§ Short exercise
Return every line below in which "keys" appears.

(Scripts that build animated scenes)
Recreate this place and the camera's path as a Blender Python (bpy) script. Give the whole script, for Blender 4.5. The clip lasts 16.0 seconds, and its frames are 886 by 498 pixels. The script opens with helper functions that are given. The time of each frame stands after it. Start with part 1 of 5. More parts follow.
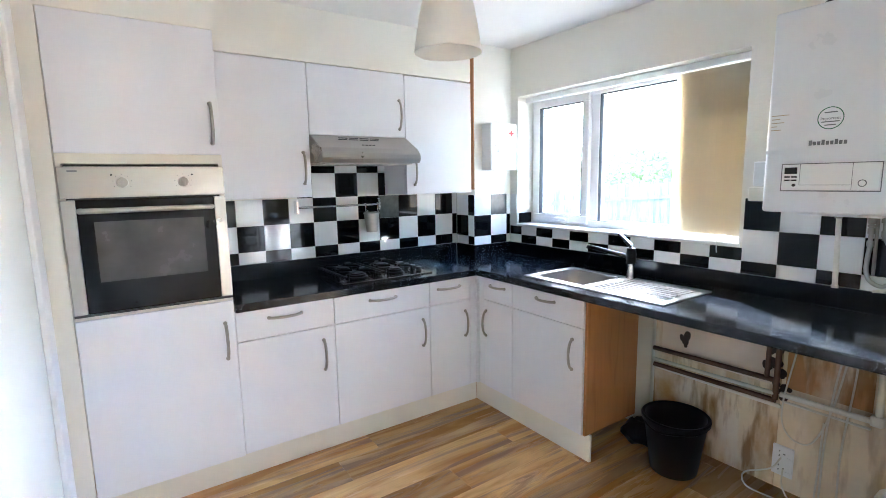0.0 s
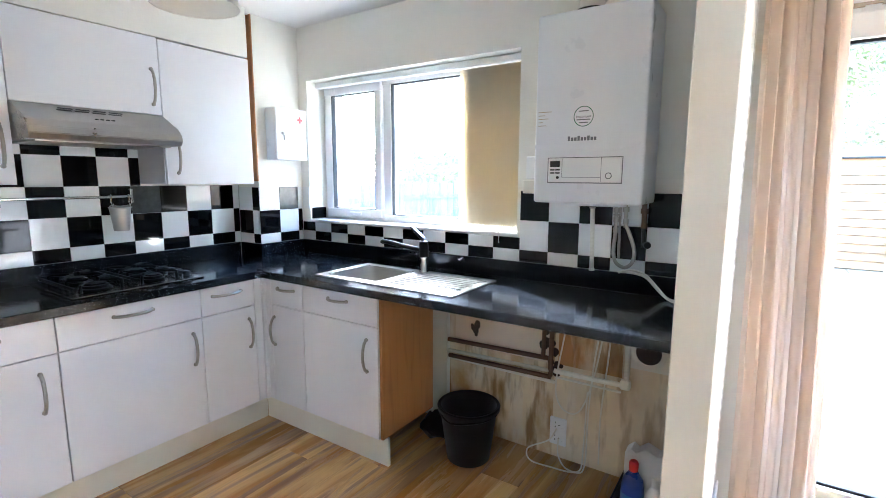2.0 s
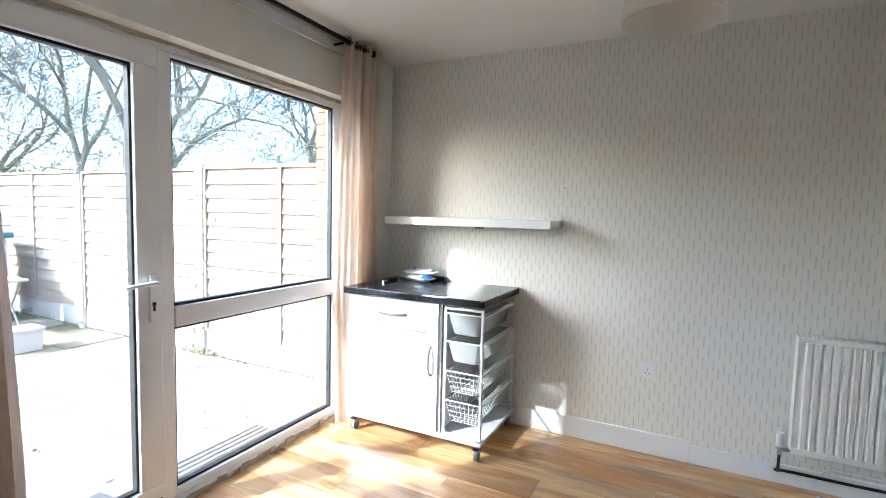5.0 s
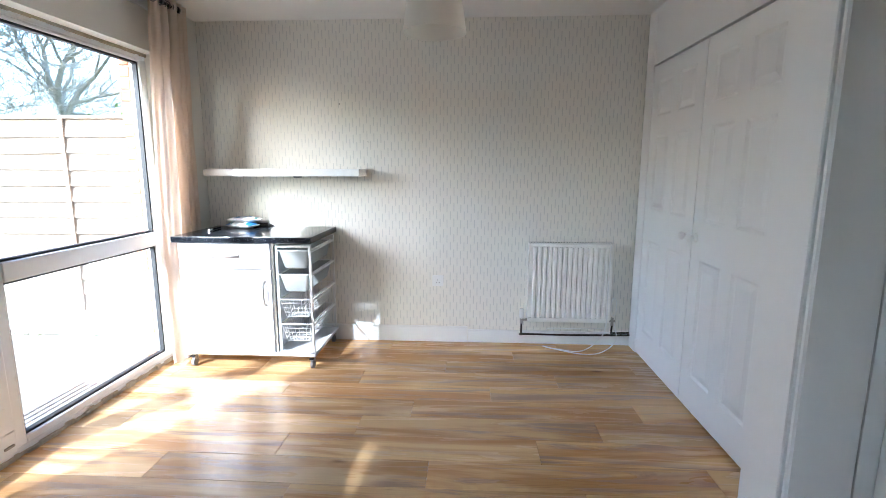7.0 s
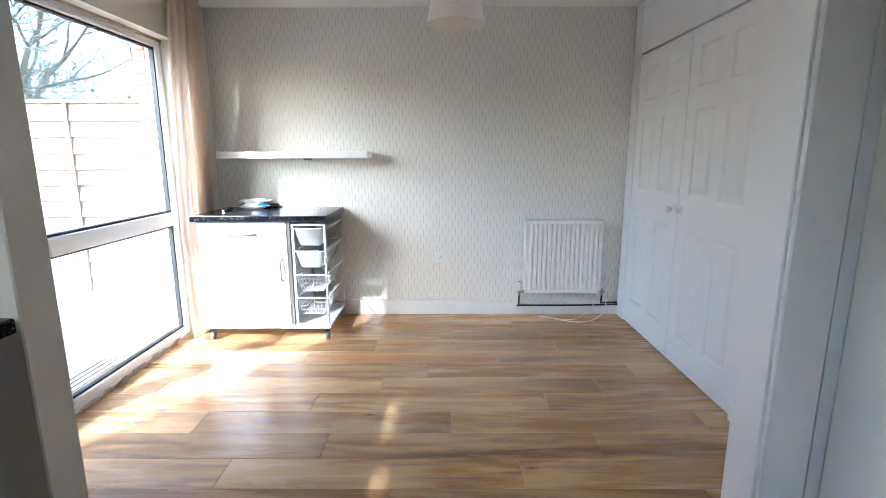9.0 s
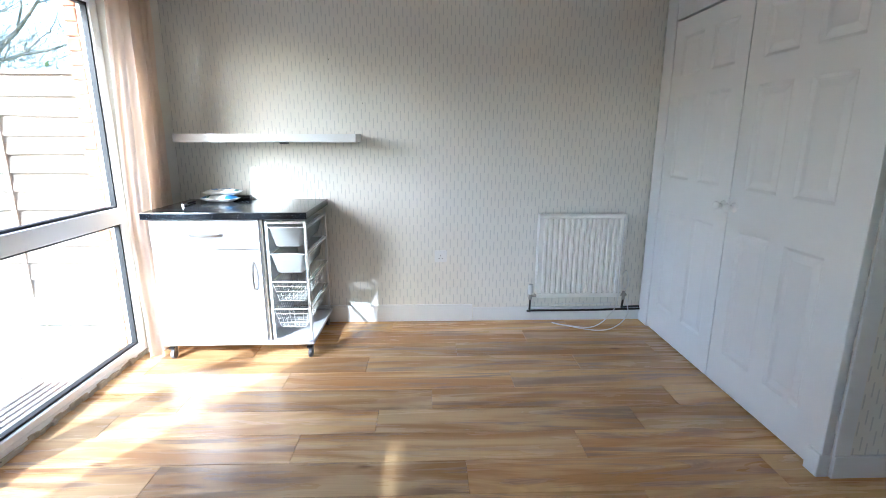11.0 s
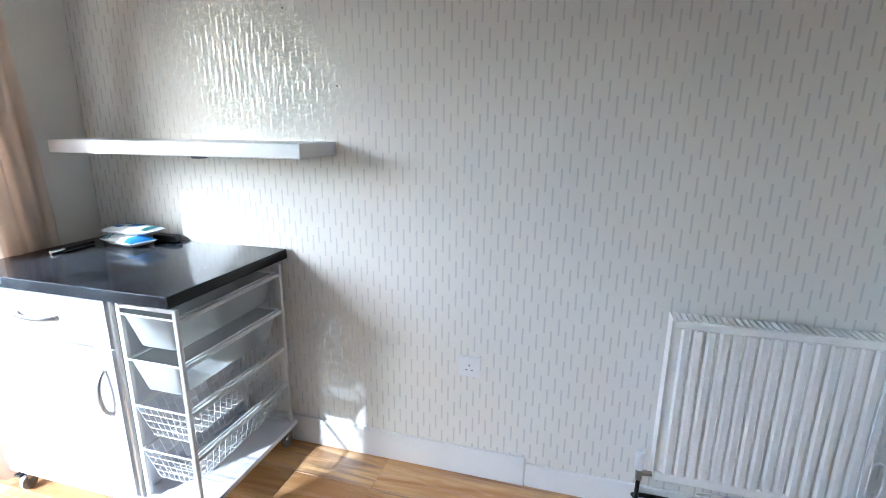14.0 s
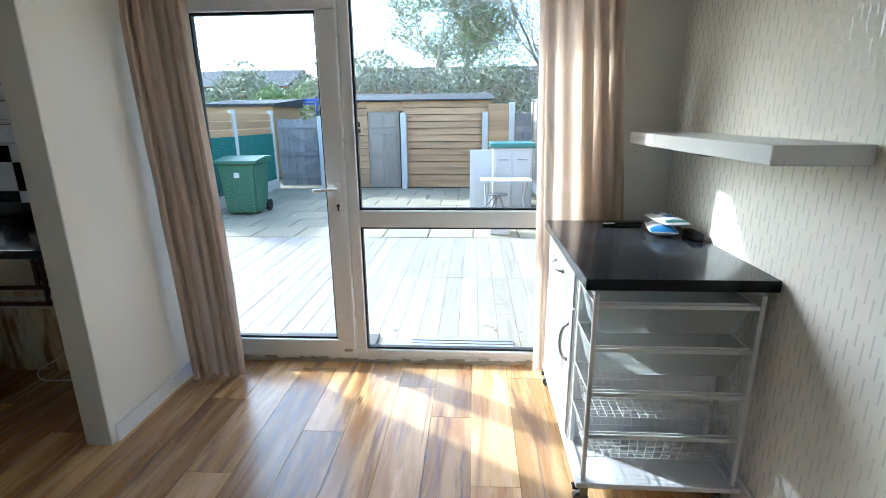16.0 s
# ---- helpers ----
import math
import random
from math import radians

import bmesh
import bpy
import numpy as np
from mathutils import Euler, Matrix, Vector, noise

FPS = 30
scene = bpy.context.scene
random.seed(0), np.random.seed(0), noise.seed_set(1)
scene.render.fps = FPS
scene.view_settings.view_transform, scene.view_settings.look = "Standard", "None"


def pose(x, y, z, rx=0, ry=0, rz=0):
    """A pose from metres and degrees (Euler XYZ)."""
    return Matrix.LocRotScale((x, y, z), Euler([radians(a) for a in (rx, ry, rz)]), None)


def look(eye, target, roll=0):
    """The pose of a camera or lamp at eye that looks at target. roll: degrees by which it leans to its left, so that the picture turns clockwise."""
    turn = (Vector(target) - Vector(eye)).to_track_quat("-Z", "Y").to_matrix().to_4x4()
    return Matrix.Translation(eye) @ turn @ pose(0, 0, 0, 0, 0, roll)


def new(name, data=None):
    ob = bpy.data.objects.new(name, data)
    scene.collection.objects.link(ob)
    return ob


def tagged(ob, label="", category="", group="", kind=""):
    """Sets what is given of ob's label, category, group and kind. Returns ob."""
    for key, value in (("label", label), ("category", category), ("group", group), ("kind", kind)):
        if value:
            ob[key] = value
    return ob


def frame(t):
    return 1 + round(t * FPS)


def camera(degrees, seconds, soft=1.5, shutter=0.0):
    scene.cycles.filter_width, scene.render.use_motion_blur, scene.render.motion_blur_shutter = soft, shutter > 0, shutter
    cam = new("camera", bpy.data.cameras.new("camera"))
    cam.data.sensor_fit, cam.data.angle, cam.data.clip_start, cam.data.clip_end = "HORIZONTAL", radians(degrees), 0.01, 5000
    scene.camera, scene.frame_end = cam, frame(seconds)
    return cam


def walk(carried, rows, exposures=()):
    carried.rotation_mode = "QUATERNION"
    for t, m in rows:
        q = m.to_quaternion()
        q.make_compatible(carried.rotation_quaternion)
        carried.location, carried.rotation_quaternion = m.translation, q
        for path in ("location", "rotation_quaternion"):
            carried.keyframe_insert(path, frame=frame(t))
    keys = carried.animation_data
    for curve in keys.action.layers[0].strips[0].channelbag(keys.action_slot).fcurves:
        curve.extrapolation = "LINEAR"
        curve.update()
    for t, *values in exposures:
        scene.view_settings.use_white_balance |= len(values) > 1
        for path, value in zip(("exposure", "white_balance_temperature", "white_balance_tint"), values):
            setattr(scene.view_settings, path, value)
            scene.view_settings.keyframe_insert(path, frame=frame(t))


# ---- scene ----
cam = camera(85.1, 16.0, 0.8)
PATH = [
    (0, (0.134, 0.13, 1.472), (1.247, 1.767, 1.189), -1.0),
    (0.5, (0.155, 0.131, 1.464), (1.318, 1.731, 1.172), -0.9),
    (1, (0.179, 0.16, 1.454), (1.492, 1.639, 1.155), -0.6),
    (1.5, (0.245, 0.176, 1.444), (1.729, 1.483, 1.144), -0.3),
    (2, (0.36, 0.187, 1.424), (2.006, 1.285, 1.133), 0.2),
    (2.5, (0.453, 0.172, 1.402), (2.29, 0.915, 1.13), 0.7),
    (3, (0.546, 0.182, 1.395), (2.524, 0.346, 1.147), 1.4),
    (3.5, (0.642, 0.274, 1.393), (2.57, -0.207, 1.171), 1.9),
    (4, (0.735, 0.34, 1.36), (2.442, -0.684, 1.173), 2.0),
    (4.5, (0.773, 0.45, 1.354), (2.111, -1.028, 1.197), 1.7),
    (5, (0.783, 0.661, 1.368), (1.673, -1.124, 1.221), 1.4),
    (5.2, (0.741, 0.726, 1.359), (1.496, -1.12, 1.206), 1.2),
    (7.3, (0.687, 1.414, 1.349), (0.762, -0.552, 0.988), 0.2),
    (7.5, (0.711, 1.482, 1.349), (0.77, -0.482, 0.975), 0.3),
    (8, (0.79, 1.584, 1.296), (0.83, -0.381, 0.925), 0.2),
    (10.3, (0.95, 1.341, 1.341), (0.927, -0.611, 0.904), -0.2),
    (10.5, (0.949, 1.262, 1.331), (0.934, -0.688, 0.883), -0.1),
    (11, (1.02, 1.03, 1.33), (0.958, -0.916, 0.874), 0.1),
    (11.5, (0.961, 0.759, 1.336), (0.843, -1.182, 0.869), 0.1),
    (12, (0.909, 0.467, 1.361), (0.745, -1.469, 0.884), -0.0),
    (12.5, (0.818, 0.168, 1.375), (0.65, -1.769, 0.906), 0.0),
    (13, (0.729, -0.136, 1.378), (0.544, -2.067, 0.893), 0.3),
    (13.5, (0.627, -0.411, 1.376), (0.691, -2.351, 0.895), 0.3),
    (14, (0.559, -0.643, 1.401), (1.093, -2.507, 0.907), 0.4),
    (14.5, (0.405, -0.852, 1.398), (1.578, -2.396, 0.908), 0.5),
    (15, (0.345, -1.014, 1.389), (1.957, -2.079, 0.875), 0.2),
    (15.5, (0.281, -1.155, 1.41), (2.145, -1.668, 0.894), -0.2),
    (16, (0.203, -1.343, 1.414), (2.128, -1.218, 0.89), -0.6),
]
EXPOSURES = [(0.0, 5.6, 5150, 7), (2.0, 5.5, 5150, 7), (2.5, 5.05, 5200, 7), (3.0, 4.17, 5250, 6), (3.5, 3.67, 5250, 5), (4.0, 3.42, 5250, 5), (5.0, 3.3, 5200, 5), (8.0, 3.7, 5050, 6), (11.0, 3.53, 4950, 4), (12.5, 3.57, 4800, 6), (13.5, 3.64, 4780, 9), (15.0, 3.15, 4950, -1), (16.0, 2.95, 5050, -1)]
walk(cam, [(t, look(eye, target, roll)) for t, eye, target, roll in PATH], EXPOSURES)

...

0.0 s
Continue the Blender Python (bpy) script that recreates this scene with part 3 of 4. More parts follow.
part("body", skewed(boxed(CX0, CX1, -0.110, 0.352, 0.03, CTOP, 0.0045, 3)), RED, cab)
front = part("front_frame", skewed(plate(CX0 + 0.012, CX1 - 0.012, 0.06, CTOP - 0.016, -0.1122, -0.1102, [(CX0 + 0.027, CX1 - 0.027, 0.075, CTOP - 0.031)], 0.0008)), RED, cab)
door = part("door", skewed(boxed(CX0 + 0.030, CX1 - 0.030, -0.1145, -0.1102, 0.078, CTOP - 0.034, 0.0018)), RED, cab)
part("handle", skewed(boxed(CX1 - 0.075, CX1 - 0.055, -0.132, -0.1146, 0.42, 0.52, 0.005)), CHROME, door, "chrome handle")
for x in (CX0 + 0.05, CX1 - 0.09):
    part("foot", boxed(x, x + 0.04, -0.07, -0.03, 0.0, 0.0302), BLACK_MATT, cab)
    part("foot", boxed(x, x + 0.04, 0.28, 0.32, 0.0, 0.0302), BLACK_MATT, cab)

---

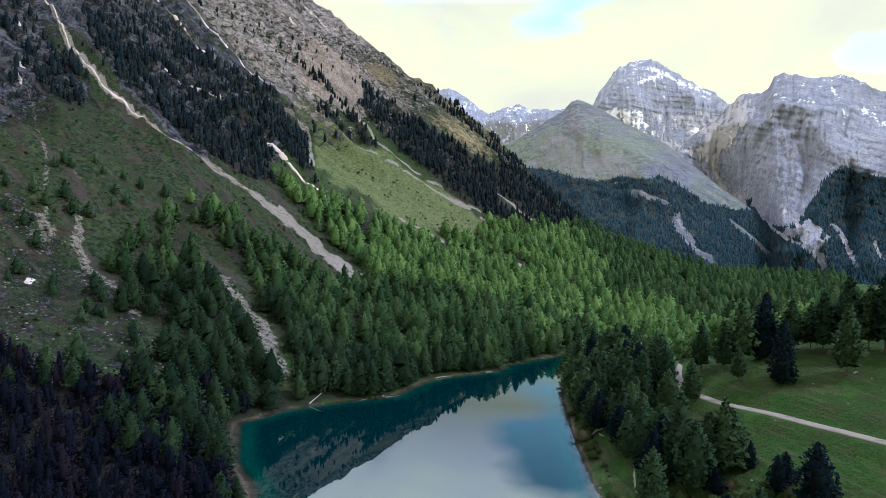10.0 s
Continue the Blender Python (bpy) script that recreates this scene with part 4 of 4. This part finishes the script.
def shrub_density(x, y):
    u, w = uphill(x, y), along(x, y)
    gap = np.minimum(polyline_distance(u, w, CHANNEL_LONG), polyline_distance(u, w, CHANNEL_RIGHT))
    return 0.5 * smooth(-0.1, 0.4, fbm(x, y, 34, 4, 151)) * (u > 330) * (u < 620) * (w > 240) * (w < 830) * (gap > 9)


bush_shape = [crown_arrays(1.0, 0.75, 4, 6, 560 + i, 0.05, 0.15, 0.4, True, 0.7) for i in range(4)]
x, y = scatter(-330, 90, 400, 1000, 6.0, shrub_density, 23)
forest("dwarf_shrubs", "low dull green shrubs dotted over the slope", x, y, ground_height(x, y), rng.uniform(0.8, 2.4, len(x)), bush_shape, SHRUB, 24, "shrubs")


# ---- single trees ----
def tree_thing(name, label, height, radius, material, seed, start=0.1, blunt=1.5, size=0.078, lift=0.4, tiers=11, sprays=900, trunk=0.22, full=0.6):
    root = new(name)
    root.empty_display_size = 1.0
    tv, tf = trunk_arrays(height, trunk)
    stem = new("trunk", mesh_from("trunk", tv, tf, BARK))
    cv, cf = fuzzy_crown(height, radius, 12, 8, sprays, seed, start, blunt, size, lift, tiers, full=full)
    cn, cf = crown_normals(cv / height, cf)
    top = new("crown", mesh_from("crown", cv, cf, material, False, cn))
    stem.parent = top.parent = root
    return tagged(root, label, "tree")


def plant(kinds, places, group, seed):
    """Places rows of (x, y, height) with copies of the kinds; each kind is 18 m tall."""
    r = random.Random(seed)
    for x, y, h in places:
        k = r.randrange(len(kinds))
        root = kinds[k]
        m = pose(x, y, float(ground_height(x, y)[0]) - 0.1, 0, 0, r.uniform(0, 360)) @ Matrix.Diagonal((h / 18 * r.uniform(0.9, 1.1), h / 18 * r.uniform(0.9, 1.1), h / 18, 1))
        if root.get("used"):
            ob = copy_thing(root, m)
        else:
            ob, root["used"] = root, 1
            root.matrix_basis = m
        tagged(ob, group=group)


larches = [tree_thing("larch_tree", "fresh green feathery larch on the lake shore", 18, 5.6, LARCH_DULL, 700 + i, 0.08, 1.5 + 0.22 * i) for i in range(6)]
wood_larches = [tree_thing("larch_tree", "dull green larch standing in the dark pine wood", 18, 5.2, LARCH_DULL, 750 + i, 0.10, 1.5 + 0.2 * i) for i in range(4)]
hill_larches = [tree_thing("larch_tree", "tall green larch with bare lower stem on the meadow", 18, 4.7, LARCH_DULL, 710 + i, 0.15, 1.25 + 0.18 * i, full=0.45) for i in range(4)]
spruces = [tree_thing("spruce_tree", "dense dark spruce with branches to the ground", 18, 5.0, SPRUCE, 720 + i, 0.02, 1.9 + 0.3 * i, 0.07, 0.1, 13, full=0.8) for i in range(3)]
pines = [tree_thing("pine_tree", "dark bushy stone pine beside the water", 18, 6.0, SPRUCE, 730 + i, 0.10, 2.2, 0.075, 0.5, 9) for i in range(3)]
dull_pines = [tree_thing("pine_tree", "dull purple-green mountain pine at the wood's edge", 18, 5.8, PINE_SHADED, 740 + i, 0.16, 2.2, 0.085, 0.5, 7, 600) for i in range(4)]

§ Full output
    keys = carried.animation_data
    for curve in keys.action.layers[0].strips[0].channelbag(keys.action_slot).fcurves:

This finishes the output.